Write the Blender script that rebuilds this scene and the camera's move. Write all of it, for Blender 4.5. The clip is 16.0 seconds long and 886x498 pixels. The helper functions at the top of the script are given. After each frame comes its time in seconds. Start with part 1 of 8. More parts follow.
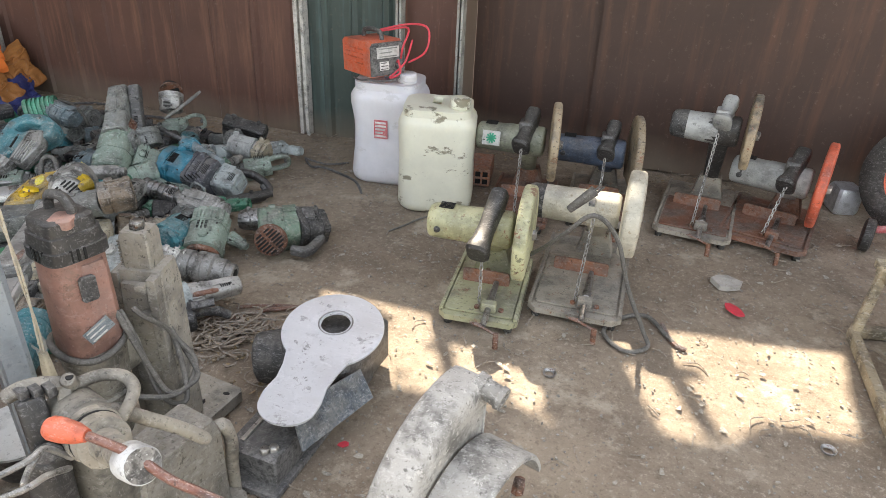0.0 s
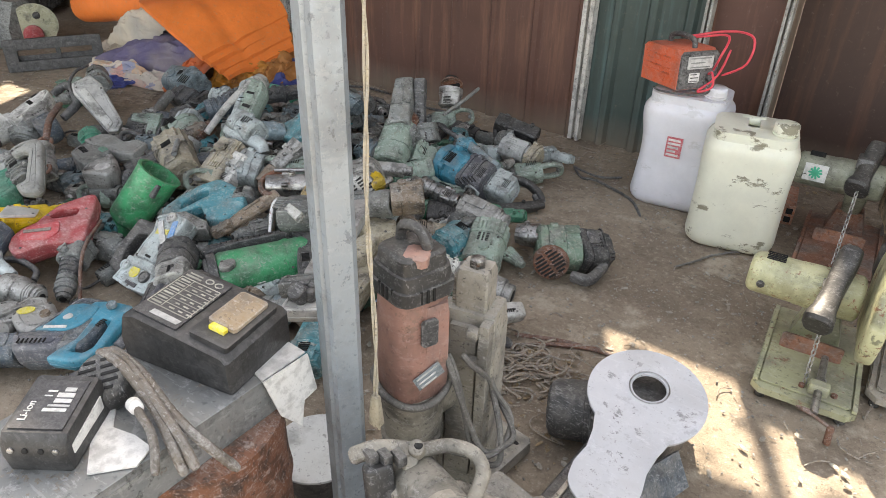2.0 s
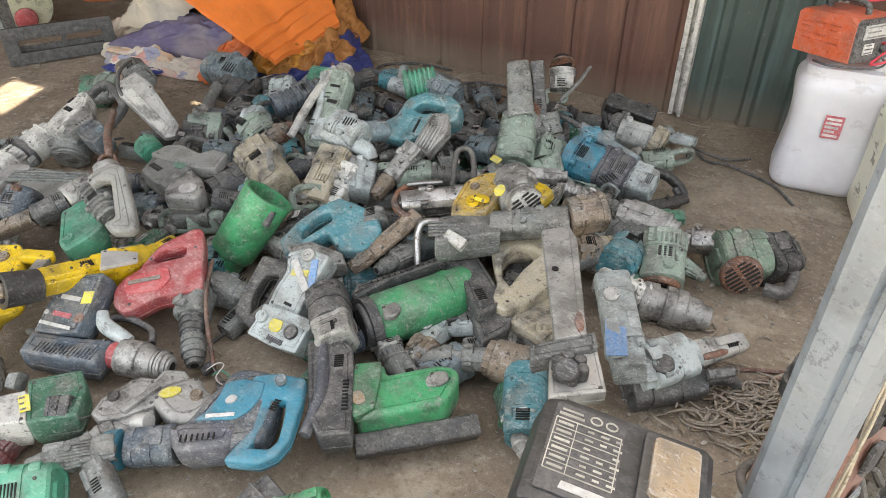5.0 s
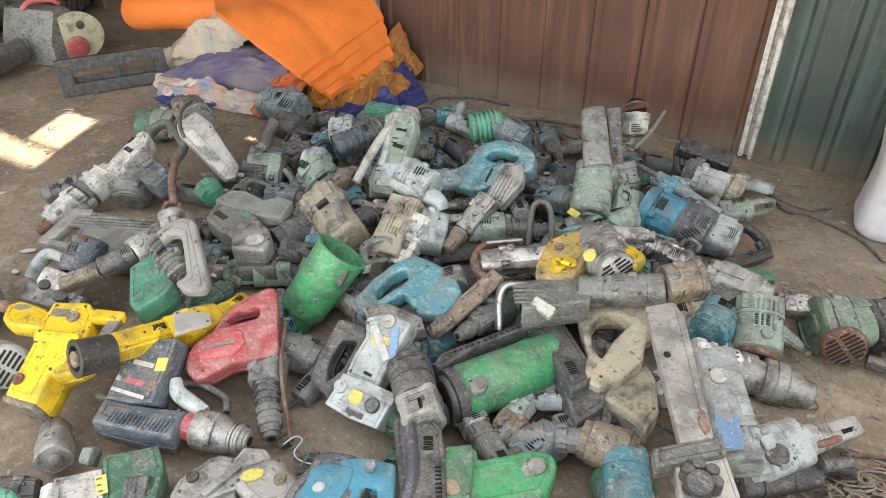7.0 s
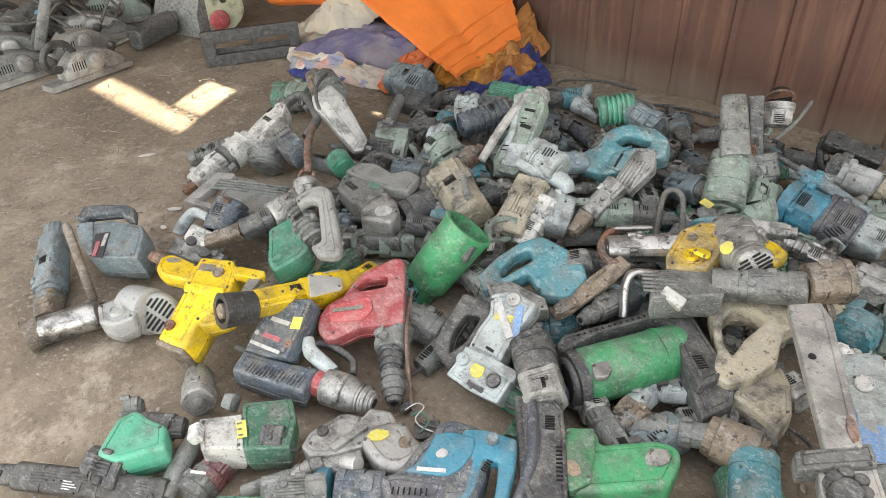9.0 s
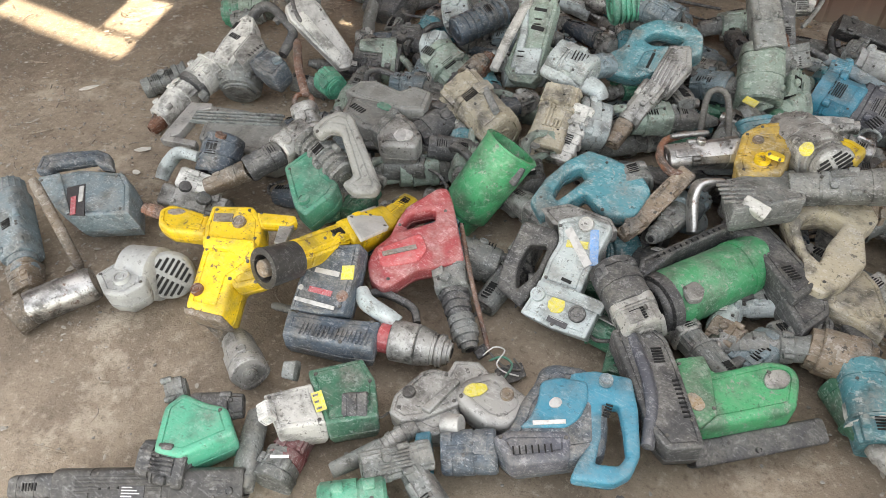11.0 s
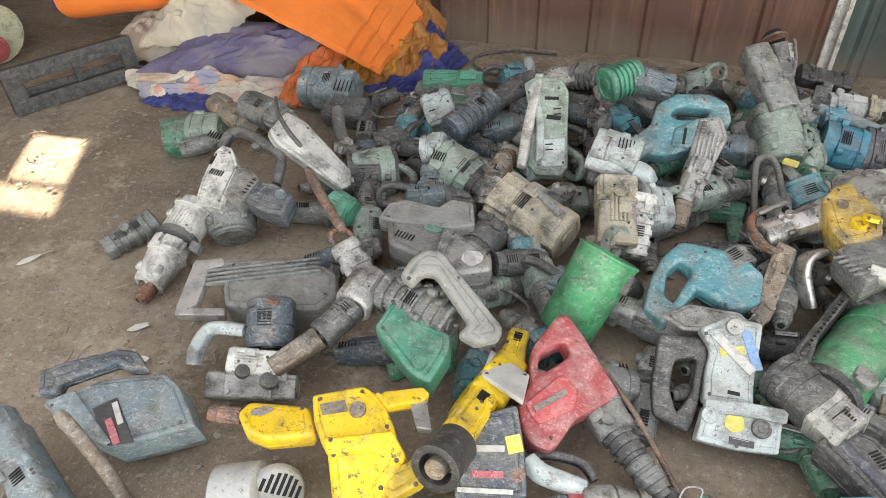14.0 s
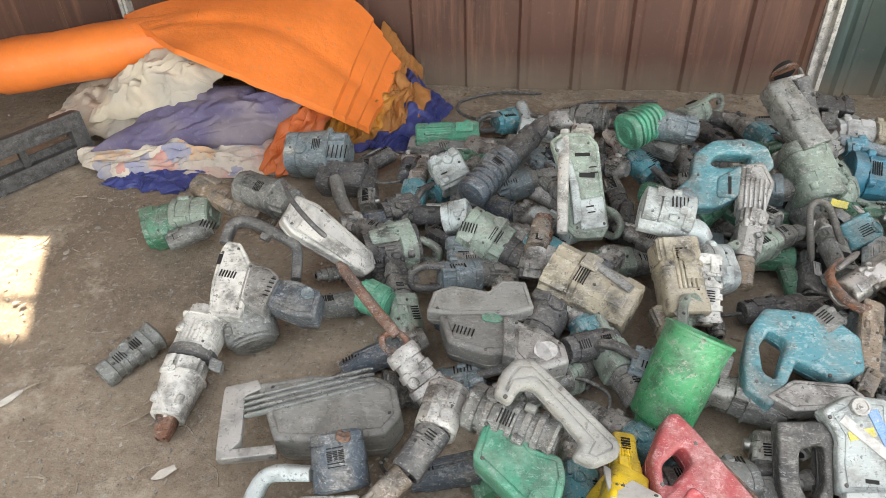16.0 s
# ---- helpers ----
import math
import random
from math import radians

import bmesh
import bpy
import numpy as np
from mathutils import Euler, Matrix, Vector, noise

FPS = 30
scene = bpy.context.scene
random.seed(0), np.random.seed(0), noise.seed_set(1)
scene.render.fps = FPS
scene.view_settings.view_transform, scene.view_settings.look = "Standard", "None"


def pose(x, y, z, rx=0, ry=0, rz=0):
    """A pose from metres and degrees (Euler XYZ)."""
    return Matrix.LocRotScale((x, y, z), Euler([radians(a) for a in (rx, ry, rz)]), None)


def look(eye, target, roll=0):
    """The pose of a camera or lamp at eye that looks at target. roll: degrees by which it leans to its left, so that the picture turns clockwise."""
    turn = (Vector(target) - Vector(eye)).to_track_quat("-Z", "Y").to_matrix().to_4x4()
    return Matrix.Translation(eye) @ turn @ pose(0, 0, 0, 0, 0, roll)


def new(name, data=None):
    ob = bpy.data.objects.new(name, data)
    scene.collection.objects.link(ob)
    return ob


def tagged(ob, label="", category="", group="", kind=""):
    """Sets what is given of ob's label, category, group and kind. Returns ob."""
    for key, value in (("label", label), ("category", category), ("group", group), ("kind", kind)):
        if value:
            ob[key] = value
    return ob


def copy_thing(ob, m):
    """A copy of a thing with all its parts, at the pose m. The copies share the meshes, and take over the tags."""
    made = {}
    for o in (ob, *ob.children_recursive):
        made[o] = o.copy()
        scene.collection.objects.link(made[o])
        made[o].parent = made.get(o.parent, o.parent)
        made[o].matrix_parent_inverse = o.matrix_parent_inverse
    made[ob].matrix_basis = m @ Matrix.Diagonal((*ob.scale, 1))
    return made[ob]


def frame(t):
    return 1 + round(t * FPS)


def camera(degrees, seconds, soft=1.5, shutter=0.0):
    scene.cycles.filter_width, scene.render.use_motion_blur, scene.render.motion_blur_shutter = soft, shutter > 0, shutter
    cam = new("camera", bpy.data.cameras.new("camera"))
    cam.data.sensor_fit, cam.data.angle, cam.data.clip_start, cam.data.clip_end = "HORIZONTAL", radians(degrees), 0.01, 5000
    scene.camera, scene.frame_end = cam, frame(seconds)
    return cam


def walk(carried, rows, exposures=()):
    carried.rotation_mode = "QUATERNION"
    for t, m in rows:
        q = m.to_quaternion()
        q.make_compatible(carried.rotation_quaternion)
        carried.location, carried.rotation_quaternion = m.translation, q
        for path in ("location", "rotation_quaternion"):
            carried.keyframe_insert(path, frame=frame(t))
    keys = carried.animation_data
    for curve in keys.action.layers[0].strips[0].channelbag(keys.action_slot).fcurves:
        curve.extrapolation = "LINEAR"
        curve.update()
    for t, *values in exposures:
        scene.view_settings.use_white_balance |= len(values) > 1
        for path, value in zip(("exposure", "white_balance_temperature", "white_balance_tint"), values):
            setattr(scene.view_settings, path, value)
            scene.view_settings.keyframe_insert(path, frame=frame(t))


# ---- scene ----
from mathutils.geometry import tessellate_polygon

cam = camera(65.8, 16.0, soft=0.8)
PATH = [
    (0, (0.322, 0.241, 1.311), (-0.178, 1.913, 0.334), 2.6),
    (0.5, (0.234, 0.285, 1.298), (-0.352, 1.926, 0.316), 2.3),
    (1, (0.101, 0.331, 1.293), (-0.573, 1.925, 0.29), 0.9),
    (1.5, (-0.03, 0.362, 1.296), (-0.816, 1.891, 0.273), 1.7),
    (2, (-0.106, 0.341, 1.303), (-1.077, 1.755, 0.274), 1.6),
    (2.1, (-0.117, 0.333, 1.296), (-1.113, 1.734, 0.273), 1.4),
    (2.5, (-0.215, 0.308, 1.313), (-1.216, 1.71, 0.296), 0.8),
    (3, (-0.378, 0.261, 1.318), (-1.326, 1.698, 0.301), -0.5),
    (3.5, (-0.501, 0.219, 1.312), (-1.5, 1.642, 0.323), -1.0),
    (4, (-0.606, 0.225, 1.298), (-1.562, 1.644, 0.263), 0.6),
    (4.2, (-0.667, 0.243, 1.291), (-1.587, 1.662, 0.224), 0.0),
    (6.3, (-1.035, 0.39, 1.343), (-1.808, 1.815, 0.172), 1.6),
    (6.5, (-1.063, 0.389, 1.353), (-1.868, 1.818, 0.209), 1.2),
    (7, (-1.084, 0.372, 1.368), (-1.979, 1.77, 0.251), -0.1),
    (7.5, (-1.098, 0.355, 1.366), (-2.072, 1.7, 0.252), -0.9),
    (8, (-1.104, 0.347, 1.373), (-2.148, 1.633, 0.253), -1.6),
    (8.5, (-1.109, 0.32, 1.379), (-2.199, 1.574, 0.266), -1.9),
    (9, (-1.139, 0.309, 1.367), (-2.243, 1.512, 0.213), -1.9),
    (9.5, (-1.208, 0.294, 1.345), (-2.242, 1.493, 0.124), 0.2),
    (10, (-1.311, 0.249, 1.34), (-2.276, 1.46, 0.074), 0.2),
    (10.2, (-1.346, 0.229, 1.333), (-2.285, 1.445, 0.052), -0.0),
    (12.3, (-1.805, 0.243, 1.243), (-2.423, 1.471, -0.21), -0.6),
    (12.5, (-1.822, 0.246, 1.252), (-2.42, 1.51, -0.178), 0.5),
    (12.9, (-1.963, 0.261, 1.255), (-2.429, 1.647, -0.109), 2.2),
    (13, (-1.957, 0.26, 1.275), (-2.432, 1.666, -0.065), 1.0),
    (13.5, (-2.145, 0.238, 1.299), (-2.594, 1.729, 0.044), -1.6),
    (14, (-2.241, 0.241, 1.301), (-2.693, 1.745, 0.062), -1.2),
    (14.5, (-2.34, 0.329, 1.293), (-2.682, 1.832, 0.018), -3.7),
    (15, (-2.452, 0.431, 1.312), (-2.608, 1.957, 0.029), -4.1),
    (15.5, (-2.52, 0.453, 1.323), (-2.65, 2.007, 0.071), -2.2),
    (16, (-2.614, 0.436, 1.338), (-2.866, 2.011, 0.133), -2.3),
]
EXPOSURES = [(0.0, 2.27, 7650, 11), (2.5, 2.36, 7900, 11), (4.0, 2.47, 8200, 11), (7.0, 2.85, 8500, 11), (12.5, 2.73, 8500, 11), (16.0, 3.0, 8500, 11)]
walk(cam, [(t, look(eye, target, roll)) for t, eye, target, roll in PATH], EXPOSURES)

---

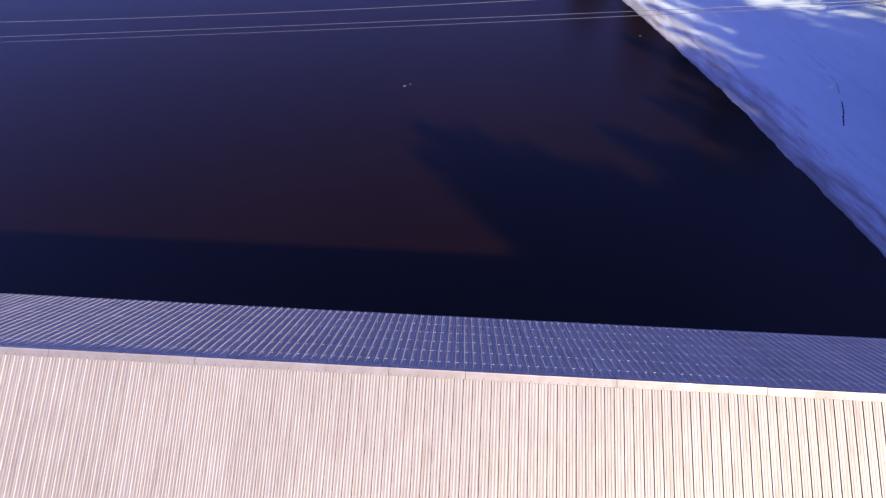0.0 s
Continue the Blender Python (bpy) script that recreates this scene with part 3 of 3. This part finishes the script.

**TO DO:** Write out the lines running from the one that contains "Write the Blender" through the one that contains "scene = bpy.context.scene", ends included, and nothing else. Pictures stay out of the copy.

**ANSWER TO THE EXERCISE:**
Write the Blender script that rebuilds this scene and the camera's move. Write all of it, for Blender 4.5. The clip is 16.0 seconds long and 886x498 pixels. The helper functions at the top of the script are given. After each frame comes its time in seconds. Start with part 1 of 8. More parts follow.
0.0 s
2.0 s
5.0 s
7.0 s
9.0 s
11.0 s
14.0 s
16.0 s
# ---- helpers ----
import math
import random
from math import radians

import bmesh
import bpy
import numpy as np
from mathutils import Euler, Matrix, Vector, noise

FPS = 30
scene = bpy.context.scene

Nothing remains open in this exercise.